I am back from New Orleans, and I’m going to tell you the worst-kept secret in children’s publishing: librarians know how to have them a good time!
After a couple years of working more or less quietly away and staying behind the curtain, it was nice to get out and be Author Sara Zarr and introduce How to Save a Life to (and have a blast with!) so many of the people who will help get it into the hands of readers. And, it was great to get a chance to meet some blog and twitter friends; thanks so much for coming by the booth to say hi.
Watching Paolo Bacigalupi receive his well-deserved Printz for Ship Breaker was a thrill, as was getting to hear all the honor book authors speak. And I got to meet and hang out with relentlessly fabulous Little, Brown compatriots Karen Healey and Daniel Handler – authors of The Shattering and Why We Broke Up, respectively, which both sound terrific.

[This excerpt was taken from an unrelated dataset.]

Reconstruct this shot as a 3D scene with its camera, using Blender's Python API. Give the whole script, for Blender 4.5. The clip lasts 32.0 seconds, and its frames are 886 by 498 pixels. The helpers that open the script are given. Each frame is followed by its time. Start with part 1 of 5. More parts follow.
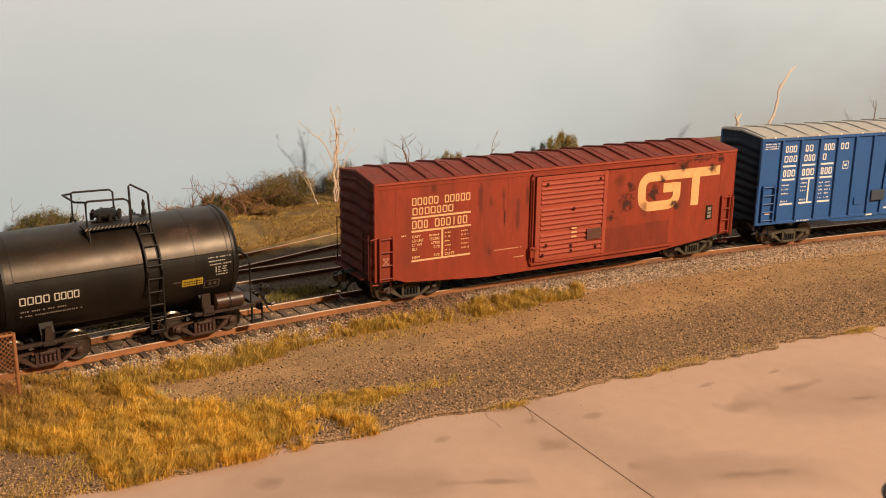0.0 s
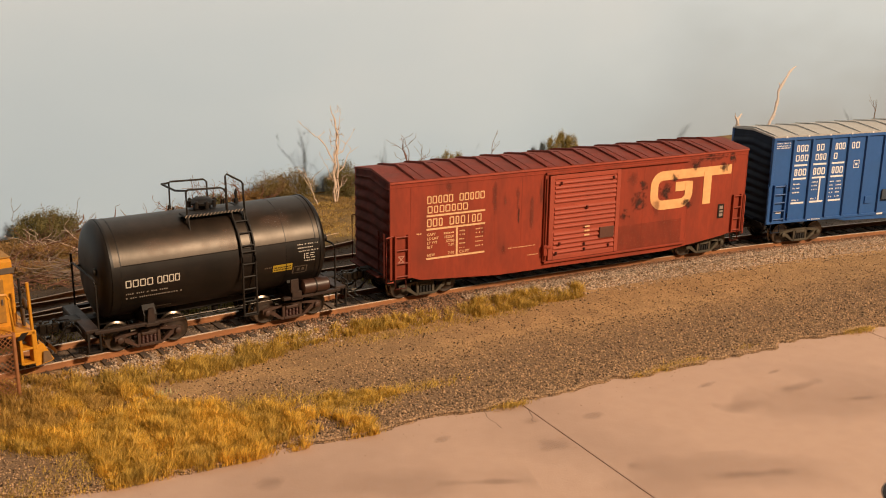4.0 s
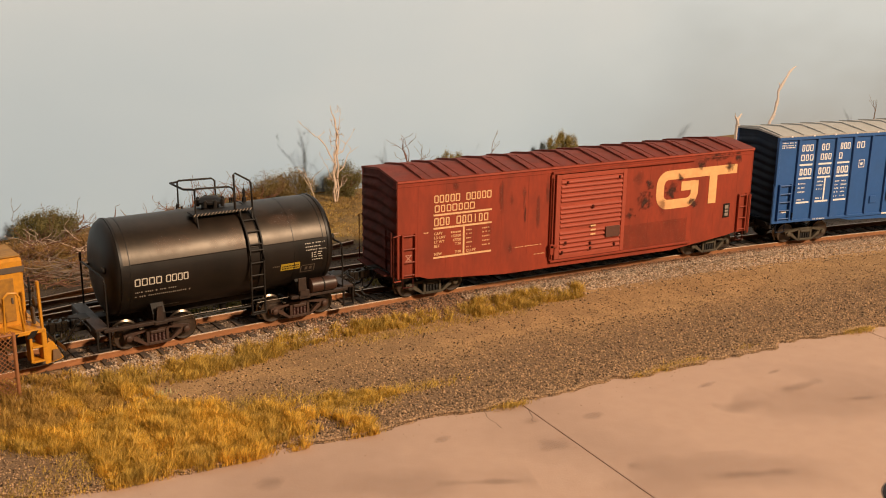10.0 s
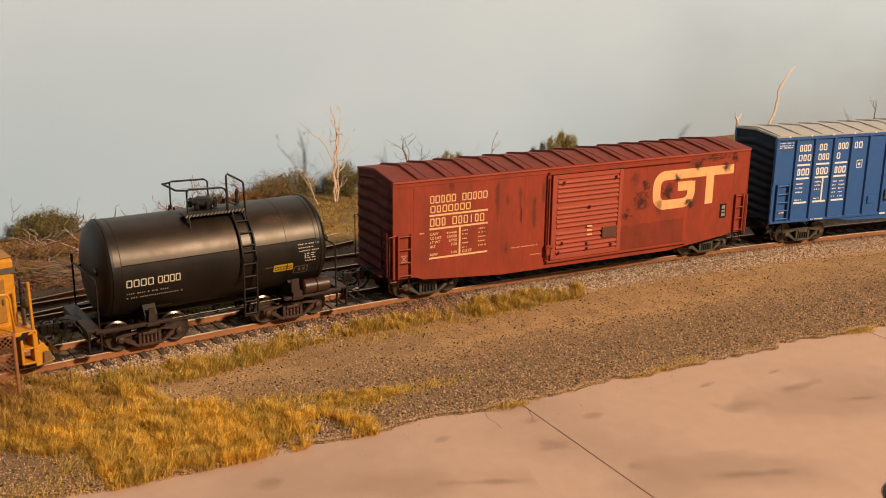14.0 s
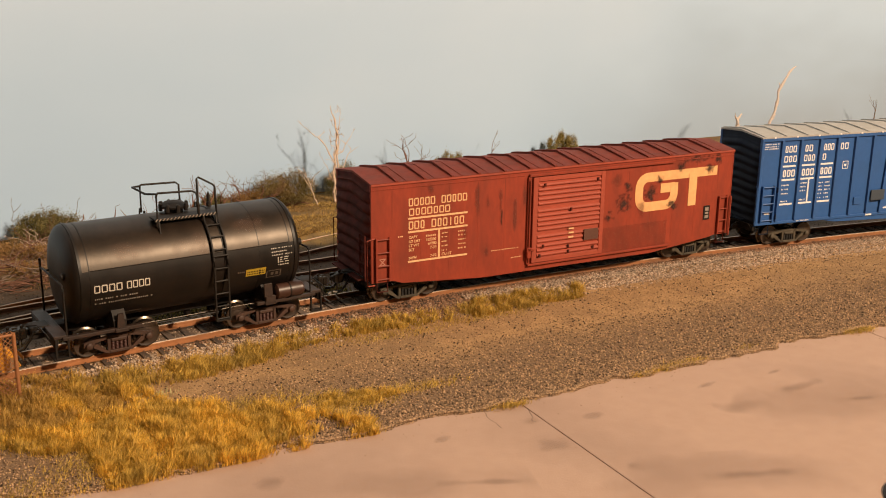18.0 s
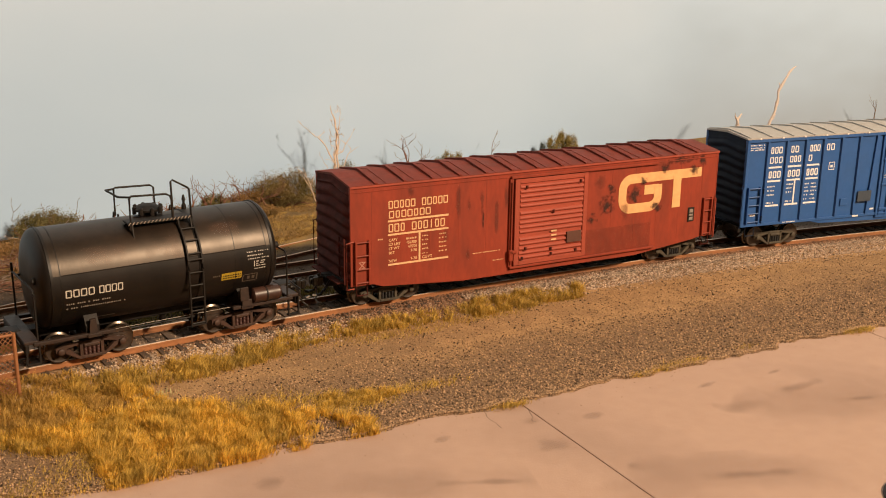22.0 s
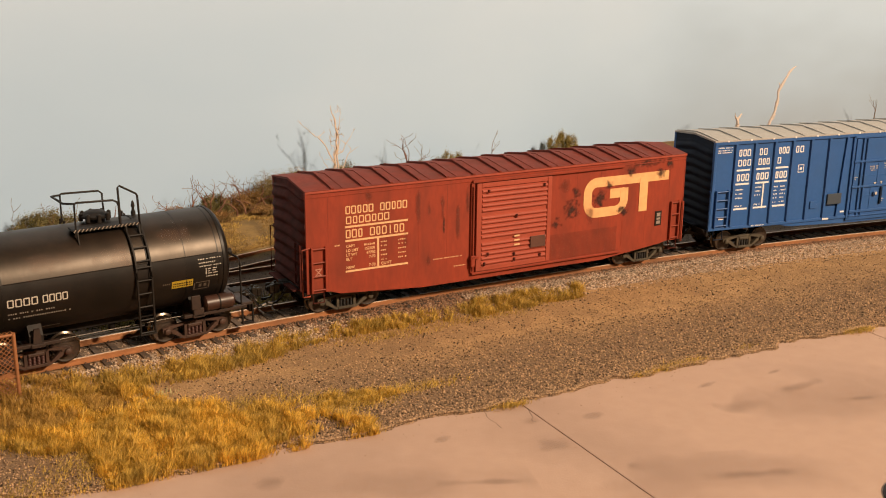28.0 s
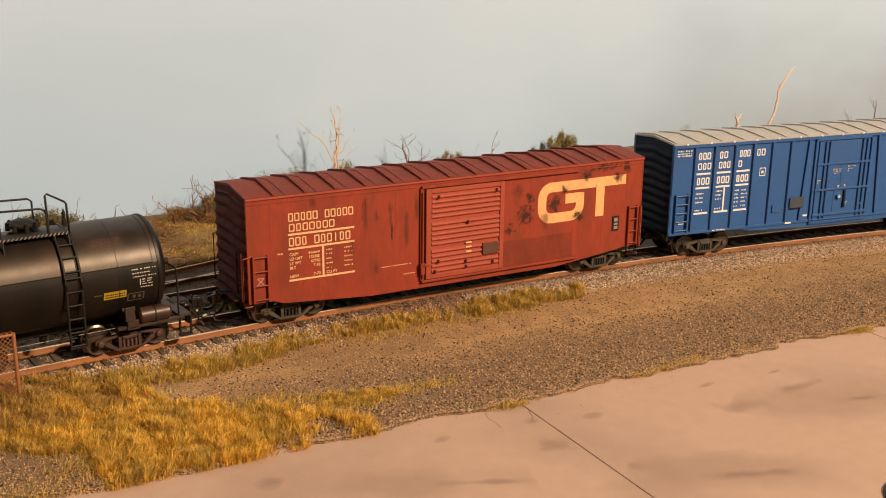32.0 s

Actually, everyone at Little, Brown is pretty amazing, and it was good to see some of the people who make my books happen (you know, after I labor for a couple of years…) and I’m happy to say I just signed on for another book with them. Right now it’s called The Lucy Variations and tentatively slated for early 2013.
And then it was all over! And I failed to take a single picture. Wait, no, I used my cell phone to snap a photo of a chicken crossing St. Charles Avenue, but it didn’t turn out. Yes, a live chicken, walking around downtown. Possibly putting some distance between it and Herbsaint, where I had seared chicken confit that was maybe the best thing I’ve ever eaten in my life.
Anyway, as much fun as I had and as much as I miss air conditioning, I’m tremendously happy to be back in my own (un-air-conditioned) home. I traveled 20 days in June and it felt good to put the suitcase away this morning and know I’m staying put for awhile.
P.S. I did end up reading that Wall Street Journal article after all, and my latest Good Letters is sort of in response to it, and sort of not, and definitely not the whole of what I think, but it is one slice of what I’ve been stewing over since this issue and the YA Saves response first began to simmer. (That was a lot of cooking imagery. Time for dinner.)